#### TASK INSTRUCTIONS
Repeat the listing in full, word for word.

#### GIVEN INFORMATION

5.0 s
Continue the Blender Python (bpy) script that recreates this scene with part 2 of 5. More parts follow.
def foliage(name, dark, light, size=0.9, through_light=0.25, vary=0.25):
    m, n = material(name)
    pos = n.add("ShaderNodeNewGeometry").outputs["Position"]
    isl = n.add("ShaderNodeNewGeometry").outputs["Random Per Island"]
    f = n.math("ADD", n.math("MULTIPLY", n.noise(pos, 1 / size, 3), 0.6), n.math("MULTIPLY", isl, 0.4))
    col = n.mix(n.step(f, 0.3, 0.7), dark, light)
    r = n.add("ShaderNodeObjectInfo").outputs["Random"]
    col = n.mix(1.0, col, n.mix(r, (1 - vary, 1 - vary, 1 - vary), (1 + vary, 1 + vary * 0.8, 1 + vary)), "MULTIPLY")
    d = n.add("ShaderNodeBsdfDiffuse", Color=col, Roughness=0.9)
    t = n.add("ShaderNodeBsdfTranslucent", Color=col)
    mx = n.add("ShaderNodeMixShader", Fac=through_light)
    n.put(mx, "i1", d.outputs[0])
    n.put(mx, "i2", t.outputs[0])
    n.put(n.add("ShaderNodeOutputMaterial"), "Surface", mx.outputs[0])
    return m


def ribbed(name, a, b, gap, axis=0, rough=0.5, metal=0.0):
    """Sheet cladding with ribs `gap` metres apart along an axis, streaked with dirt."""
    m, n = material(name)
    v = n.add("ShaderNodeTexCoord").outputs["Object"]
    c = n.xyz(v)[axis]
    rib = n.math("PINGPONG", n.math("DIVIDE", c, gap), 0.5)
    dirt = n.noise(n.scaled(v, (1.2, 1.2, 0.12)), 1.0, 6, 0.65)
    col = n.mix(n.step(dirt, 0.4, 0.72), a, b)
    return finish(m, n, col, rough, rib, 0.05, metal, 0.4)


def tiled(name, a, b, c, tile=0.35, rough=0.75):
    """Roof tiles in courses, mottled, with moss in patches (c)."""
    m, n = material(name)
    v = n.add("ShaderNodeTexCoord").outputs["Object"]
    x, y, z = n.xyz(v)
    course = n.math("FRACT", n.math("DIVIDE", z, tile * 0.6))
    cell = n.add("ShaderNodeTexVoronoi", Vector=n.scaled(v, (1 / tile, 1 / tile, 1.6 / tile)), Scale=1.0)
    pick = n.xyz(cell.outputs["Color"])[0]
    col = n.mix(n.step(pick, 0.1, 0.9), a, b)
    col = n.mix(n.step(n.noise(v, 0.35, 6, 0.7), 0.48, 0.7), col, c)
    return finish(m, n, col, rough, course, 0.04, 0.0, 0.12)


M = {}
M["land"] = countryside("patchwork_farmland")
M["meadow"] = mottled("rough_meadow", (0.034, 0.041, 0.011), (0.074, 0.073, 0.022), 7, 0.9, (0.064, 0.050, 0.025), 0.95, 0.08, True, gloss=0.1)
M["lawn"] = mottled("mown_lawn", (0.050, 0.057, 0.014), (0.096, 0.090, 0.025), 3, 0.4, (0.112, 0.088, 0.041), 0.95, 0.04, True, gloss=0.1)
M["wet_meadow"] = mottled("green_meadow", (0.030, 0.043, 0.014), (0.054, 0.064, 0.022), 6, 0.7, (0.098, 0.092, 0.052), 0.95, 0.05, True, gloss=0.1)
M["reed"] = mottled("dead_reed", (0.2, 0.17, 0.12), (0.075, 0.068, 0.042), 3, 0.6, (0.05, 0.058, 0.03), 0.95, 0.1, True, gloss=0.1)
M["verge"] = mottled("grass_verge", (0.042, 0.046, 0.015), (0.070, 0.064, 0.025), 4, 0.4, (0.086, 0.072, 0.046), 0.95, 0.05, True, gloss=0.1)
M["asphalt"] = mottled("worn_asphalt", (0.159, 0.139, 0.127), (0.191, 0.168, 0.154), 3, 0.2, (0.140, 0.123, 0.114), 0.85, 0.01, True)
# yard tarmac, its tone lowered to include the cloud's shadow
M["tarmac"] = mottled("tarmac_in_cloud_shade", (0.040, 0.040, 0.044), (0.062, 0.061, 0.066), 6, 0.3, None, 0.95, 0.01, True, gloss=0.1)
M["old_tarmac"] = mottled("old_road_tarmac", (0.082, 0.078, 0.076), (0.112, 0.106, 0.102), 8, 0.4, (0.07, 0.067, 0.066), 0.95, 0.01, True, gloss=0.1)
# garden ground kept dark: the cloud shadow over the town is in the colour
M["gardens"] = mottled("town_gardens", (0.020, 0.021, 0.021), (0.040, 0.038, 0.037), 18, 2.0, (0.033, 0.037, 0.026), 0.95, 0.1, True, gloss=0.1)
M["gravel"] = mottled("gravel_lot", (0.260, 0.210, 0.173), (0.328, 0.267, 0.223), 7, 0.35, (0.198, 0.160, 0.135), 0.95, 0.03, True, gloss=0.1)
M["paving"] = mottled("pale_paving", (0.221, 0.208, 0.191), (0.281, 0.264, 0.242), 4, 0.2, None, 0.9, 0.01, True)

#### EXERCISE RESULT
5.0 s
Continue the Blender Python (bpy) script that recreates this scene with part 2 of 5. More parts follow.
def foliage(name, dark, light, size=0.9, through_light=0.25, vary=0.25):
    m, n = material(name)
    pos = n.add("ShaderNodeNewGeometry").outputs["Position"]
    isl = n.add("ShaderNodeNewGeometry").outputs["Random Per Island"]
    f = n.math("ADD", n.math("MULTIPLY", n.noise(pos, 1 / size, 3), 0.6), n.math("MULTIPLY", isl, 0.4))
    col = n.mix(n.step(f, 0.3, 0.7), dark, light)
    r = n.add("ShaderNodeObjectInfo").outputs["Random"]
    col = n.mix(1.0, col, n.mix(r, (1 - vary, 1 - vary, 1 - vary), (1 + vary, 1 + vary * 0.8, 1 + vary)), "MULTIPLY")
    d = n.add("ShaderNodeBsdfDiffuse", Color=col, Roughness=0.9)
    t = n.add("ShaderNodeBsdfTranslucent", Color=col)
    mx = n.add("ShaderNodeMixShader", Fac=through_light)
    n.put(mx, "i1", d.outputs[0])
    n.put(mx, "i2", t.outputs[0])
    n.put(n.add("ShaderNodeOutputMaterial"), "Surface", mx.outputs[0])
    return m


def ribbed(name, a, b, gap, axis=0, rough=0.5, metal=0.0):
    """Sheet cladding with ribs `gap` metres apart along an axis, streaked with dirt."""
    m, n = material(name)
    v = n.add("ShaderNodeTexCoord").outputs["Object"]
    c = n.xyz(v)[axis]
    rib = n.math("PINGPONG", n.math("DIVIDE", c, gap), 0.5)
    dirt = n.noise(n.scaled(v, (1.2, 1.2, 0.12)), 1.0, 6, 0.65)
    col = n.mix(n.step(dirt, 0.4, 0.72), a, b)
    return finish(m, n, col, rough, rib, 0.05, metal, 0.4)


def tiled(name, a, b, c, tile=0.35, rough=0.75):
    """Roof tiles in courses, mottled, with moss in patches (c)."""
    m, n = material(name)
    v = n.add("ShaderNodeTexCoord").outputs["Object"]
    x, y, z = n.xyz(v)
    course = n.math("FRACT", n.math("DIVIDE", z, tile * 0.6))
    cell = n.add("ShaderNodeTexVoronoi", Vector=n.scaled(v, (1 / tile, 1 / tile, 1.6 / tile)), Scale=1.0)
    pick = n.xyz(cell.outputs["Color"])[0]
    col = n.mix(n.step(pick, 0.1, 0.9), a, b)
    col = n.mix(n.step(n.noise(v, 0.35, 6, 0.7), 0.48, 0.7), col, c)
    return finish(m, n, col, rough, course, 0.04, 0.0, 0.12)


M = {}
M["land"] = countryside("patchwork_farmland")
M["meadow"] = mottled("rough_meadow", (0.034, 0.041, 0.011), (0.074, 0.073, 0.022), 7, 0.9, (0.064, 0.050, 0.025), 0.95, 0.08, True, gloss=0.1)
M["lawn"] = mottled("mown_lawn", (0.050, 0.057, 0.014), (0.096, 0.090, 0.025), 3, 0.4, (0.112, 0.088, 0.041), 0.95, 0.04, True, gloss=0.1)
M["wet_meadow"] = mottled("green_meadow", (0.030, 0.043, 0.014), (0.054, 0.064, 0.022), 6, 0.7, (0.098, 0.092, 0.052), 0.95, 0.05, True, gloss=0.1)
M["reed"] = mottled("dead_reed", (0.2, 0.17, 0.12), (0.075, 0.068, 0.042), 3, 0.6, (0.05, 0.058, 0.03), 0.95, 0.1, True, gloss=0.1)
M["verge"] = mottled("grass_verge", (0.042, 0.046, 0.015), (0.070, 0.064, 0.025), 4, 0.4, (0.086, 0.072, 0.046), 0.95, 0.05, True, gloss=0.1)
M["asphalt"] = mottled("worn_asphalt", (0.159, 0.139, 0.127), (0.191, 0.168, 0.154), 3, 0.2, (0.140, 0.123, 0.114), 0.85, 0.01, True)
# yard tarmac, its tone lowered to include the cloud's shadow
M["tarmac"] = mottled("tarmac_in_cloud_shade", (0.040, 0.040, 0.044), (0.062, 0.061, 0.066), 6, 0.3, None, 0.95, 0.01, True, gloss=0.1)
M["old_tarmac"] = mottled("old_road_tarmac", (0.082, 0.078, 0.076), (0.112, 0.106, 0.102), 8, 0.4, (0.07, 0.067, 0.066), 0.95, 0.01, True, gloss=0.1)
# garden ground kept dark: the cloud shadow over the town is in the colour
M["gardens"] = mottled("town_gardens", (0.020, 0.021, 0.021), (0.040, 0.038, 0.037), 18, 2.0, (0.033, 0.037, 0.026), 0.95, 0.1, True, gloss=0.1)
M["gravel"] = mottled("gravel_lot", (0.260, 0.210, 0.173), (0.328, 0.267, 0.223), 7, 0.35, (0.198, 0.160, 0.135), 0.95, 0.03, True, gloss=0.1)
M["paving"] = mottled("pale_paving", (0.221, 0.208, 0.191), (0.281, 0.264, 0.242), 4, 0.2, None, 0.9, 0.01, True)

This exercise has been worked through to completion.